Ekström is perhaps best-known for his leadership of the Global Centroid-Moment-Tensor (CMT) project. CMT solutions are employed in practically all seismological research where knowledge of source parameters is needed and in nearly all studies of present-day tectonics. The moment magnitudes (Mw) from this catalogue have provided a key ingredient in the study of seismic risk under the Global Earthquake Model project. Ekström has been personally responsible for many developments in the method allowing the global threshold to be reduced to Mw=5, adding enormously to the size and utility of the catalogue. His development of a powerful low-frequency event-detection method has resulted in the discovery of ‘glacial earthquakes’, which are shedding new light on ice dynamics and temporal changes in glacial regimes. The method has also detected other ‘slow’ events, for example in mid-ocean ridge systems. He has also systematically studied non-double-couple volcanic events and recently used seismic waves from landslides to quantify their volume.
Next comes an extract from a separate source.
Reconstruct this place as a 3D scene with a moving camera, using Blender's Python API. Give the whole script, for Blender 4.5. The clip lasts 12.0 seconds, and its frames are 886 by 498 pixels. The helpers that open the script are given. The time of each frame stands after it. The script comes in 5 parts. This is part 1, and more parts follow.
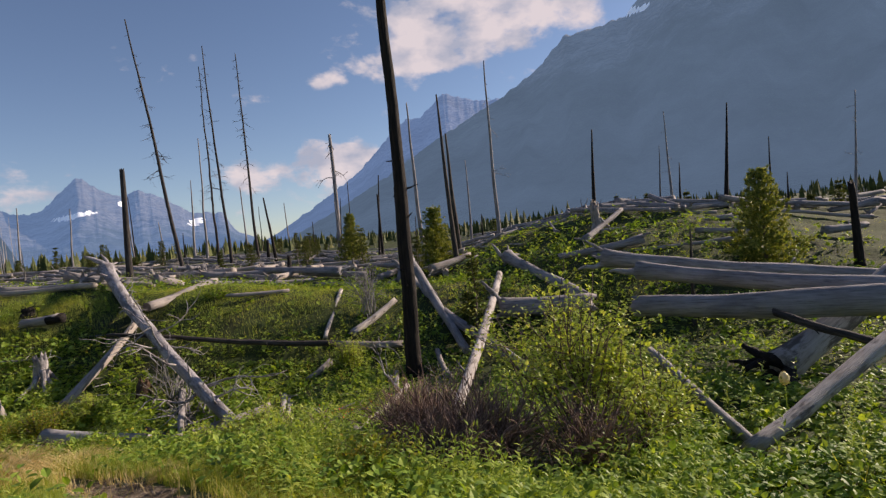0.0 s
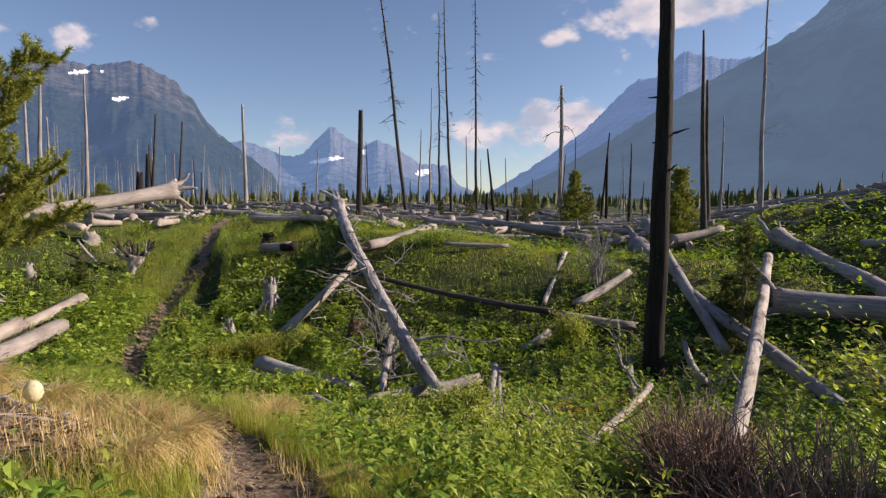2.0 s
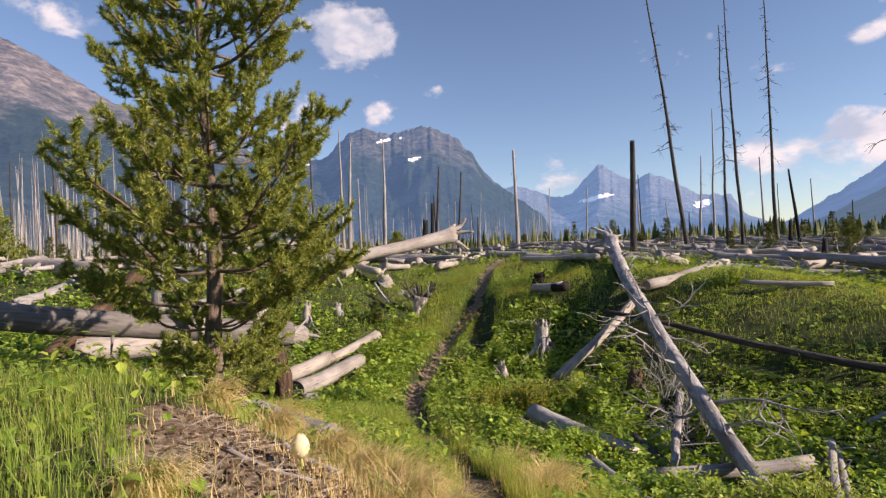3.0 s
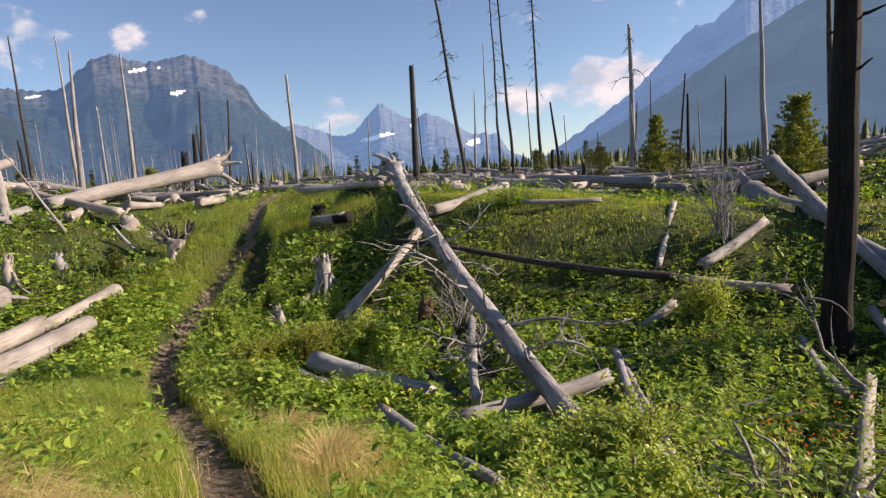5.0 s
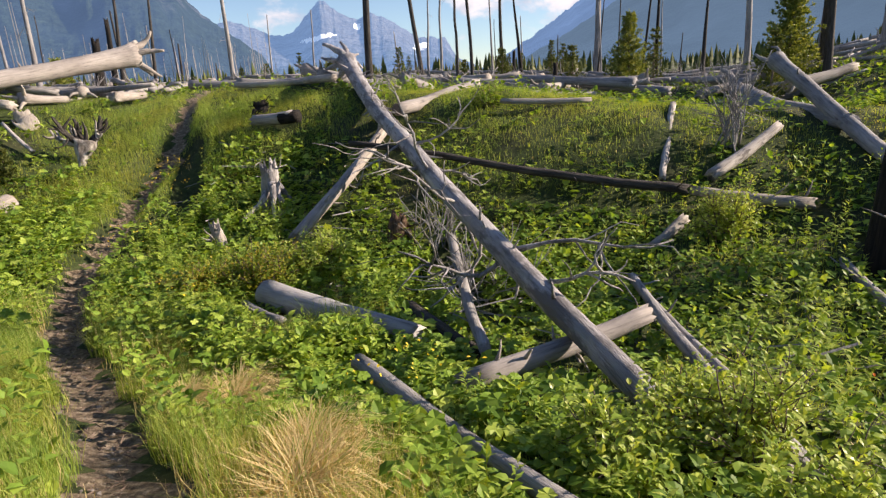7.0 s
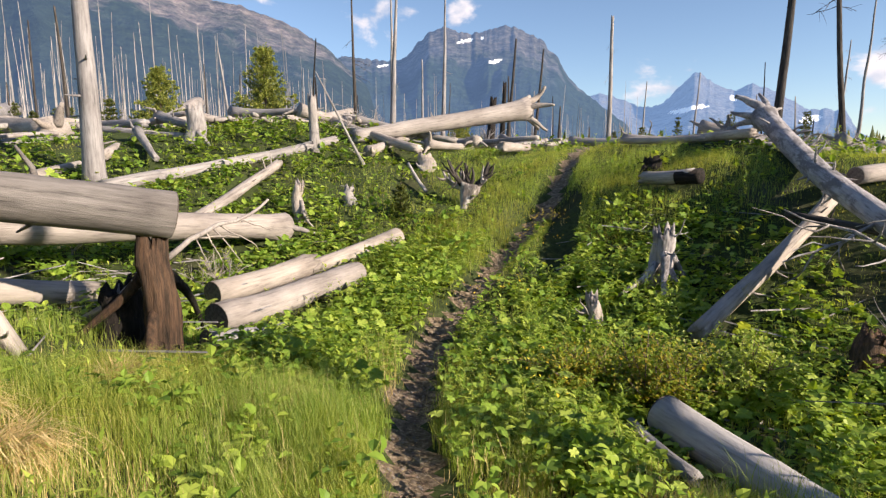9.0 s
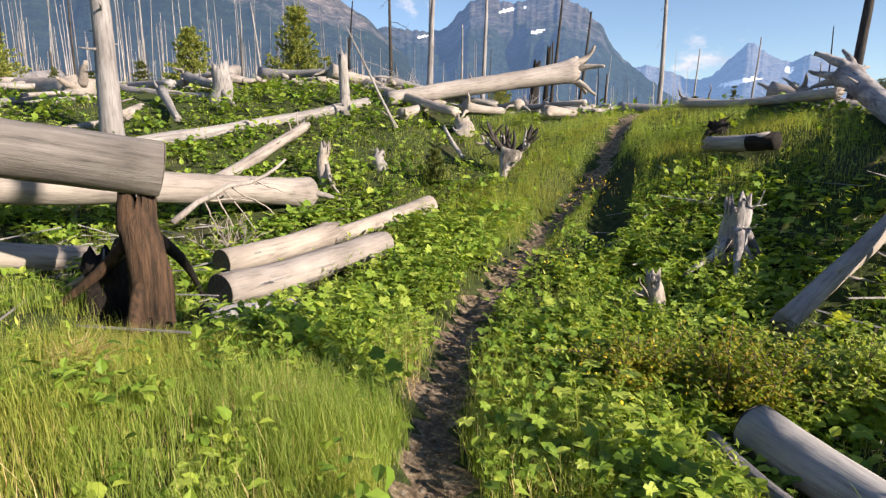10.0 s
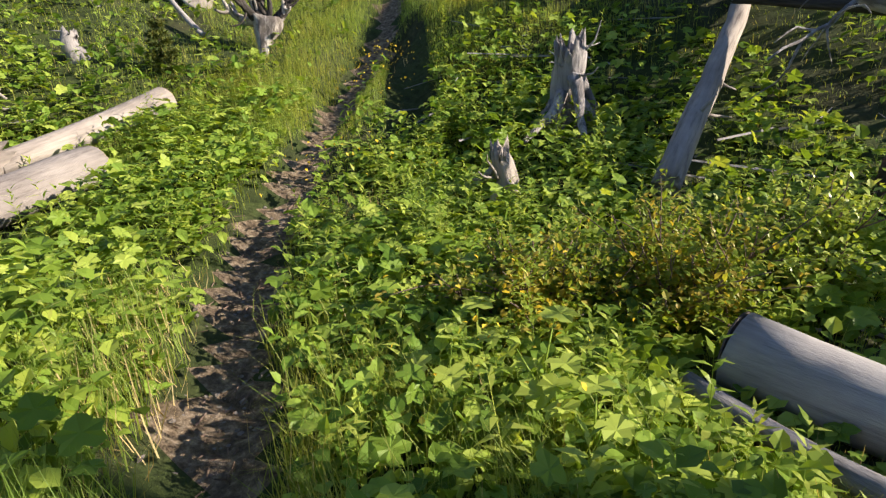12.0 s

Ekström has made many important contributions to the determination of the Earth’s structure. A landmark study is the 1998 Nature paper in which the authors attracted the attention of the community to the intriguing radially anisotropic structure of the central Pacific upper mantle. This and other works, in particular on azimuthal anisotropy, have been used widely by mineral physicists and geodynamicists as constraints for physical and dynamical models of the upper mantle. Ekström has also had a long-standing interest in attenuation in the Earth. Recently, his group has produced the most up-to-date global upper mantle tomographic model of shear attenuation, using constraints from surface wave amplitudes. As is well known, attenuation is difficult to extract from amplitudes, few reliable models have been developed so far, and the authors have been able, for the first time, to make some inferences on the origin of differences in attenuation between continents and oceans.

In summary, Göran Ekström’s work is a pillar of modern seismology. His contributions to seismic sources and Earth structure are fundamental, his insight into seismic data is immense, and his passion for seismology is relentless.